» TASK PROMPT: Reproduce the data exactly and drop any pictures it holds.

» DATA BLOCK:
## Start

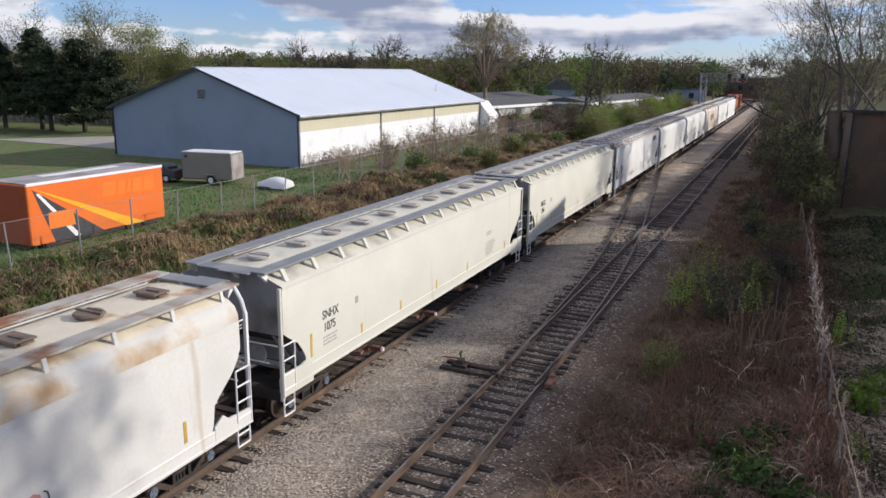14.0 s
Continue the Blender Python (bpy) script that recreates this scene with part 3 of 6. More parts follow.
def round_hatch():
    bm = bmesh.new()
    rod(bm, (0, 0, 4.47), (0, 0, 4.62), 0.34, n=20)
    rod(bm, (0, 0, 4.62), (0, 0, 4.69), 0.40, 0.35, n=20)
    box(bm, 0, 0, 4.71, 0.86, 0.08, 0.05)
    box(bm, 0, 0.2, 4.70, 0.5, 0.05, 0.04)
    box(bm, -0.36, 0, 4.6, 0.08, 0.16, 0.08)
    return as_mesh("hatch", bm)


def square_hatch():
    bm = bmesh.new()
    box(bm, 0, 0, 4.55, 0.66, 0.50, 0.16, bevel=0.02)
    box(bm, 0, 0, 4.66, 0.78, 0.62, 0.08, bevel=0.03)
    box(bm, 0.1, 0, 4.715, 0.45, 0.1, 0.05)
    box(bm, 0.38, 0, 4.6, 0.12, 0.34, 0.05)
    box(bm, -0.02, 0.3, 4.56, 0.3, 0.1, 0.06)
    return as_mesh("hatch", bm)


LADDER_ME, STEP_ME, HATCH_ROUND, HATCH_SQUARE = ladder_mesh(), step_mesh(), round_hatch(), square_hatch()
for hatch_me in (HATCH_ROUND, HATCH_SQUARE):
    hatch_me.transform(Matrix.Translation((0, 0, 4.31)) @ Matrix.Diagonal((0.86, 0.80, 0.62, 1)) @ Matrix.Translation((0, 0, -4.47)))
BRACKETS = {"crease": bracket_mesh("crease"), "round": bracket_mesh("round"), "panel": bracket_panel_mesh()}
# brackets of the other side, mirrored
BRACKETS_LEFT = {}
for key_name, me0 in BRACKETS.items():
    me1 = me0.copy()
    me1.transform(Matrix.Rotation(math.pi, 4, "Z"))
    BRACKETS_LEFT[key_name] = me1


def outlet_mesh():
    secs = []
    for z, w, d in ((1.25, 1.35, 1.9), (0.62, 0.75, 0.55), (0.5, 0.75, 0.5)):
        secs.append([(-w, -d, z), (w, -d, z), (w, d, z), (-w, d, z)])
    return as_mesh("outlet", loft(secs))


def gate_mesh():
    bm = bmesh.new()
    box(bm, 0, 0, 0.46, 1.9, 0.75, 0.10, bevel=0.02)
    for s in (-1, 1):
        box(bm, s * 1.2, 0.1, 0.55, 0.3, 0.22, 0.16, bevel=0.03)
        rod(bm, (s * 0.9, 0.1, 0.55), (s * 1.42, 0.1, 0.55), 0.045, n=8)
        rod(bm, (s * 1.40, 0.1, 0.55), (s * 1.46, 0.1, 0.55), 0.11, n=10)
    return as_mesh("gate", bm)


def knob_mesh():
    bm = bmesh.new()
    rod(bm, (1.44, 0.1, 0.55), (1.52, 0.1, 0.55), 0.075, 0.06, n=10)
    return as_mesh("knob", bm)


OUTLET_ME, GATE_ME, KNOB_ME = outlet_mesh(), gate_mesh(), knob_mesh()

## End

» FINAL ANSWER:
14.0 s
Continue the Blender Python (bpy) script that recreates this scene with part 3 of 6. More parts follow.
def round_hatch():
    bm = bmesh.new()
    rod(bm, (0, 0, 4.47), (0, 0, 4.62), 0.34, n=20)
    rod(bm, (0, 0, 4.62), (0, 0, 4.69), 0.40, 0.35, n=20)
    box(bm, 0, 0, 4.71, 0.86, 0.08, 0.05)
    box(bm, 0, 0.2, 4.70, 0.5, 0.05, 0.04)
    box(bm, -0.36, 0, 4.6, 0.08, 0.16, 0.08)
    return as_mesh("hatch", bm)


def square_hatch():
    bm = bmesh.new()
    box(bm, 0, 0, 4.55, 0.66, 0.50, 0.16, bevel=0.02)
    box(bm, 0, 0, 4.66, 0.78, 0.62, 0.08, bevel=0.03)
    box(bm, 0.1, 0, 4.715, 0.45, 0.1, 0.05)
    box(bm, 0.38, 0, 4.6, 0.12, 0.34, 0.05)
    box(bm, -0.02, 0.3, 4.56, 0.3, 0.1, 0.06)
    return as_mesh("hatch", bm)


LADDER_ME, STEP_ME, HATCH_ROUND, HATCH_SQUARE = ladder_mesh(), step_mesh(), round_hatch(), square_hatch()
for hatch_me in (HATCH_ROUND, HATCH_SQUARE):
    hatch_me.transform(Matrix.Translation((0, 0, 4.31)) @ Matrix.Diagonal((0.86, 0.80, 0.62, 1)) @ Matrix.Translation((0, 0, -4.47)))
BRACKETS = {"crease": bracket_mesh("crease"), "round": bracket_mesh("round"), "panel": bracket_panel_mesh()}
# brackets of the other side, mirrored
BRACKETS_LEFT = {}
for key_name, me0 in BRACKETS.items():
    me1 = me0.copy()
    me1.transform(Matrix.Rotation(math.pi, 4, "Z"))
    BRACKETS_LEFT[key_name] = me1


def outlet_mesh():
    secs = []
    for z, w, d in ((1.25, 1.35, 1.9), (0.62, 0.75, 0.55), (0.5, 0.75, 0.5)):
        secs.append([(-w, -d, z), (w, -d, z), (w, d, z), (-w, d, z)])
    return as_mesh("outlet", loft(secs))


def gate_mesh():
    bm = bmesh.new()
    box(bm, 0, 0, 0.46, 1.9, 0.75, 0.10, bevel=0.02)
    for s in (-1, 1):
        box(bm, s * 1.2, 0.1, 0.55, 0.3, 0.22, 0.16, bevel=0.03)
        rod(bm, (s * 0.9, 0.1, 0.55), (s * 1.42, 0.1, 0.55), 0.045, n=8)
        rod(bm, (s * 1.40, 0.1, 0.55), (s * 1.46, 0.1, 0.55), 0.11, n=10)
    return as_mesh("gate", bm)


def knob_mesh():
    bm = bmesh.new()
    rod(bm, (1.44, 0.1, 0.55), (1.52, 0.1, 0.55), 0.075, 0.06, n=10)
    return as_mesh("knob", bm)


OUTLET_ME, GATE_ME, KNOB_ME = outlet_mesh(), gate_mesh(), knob_mesh()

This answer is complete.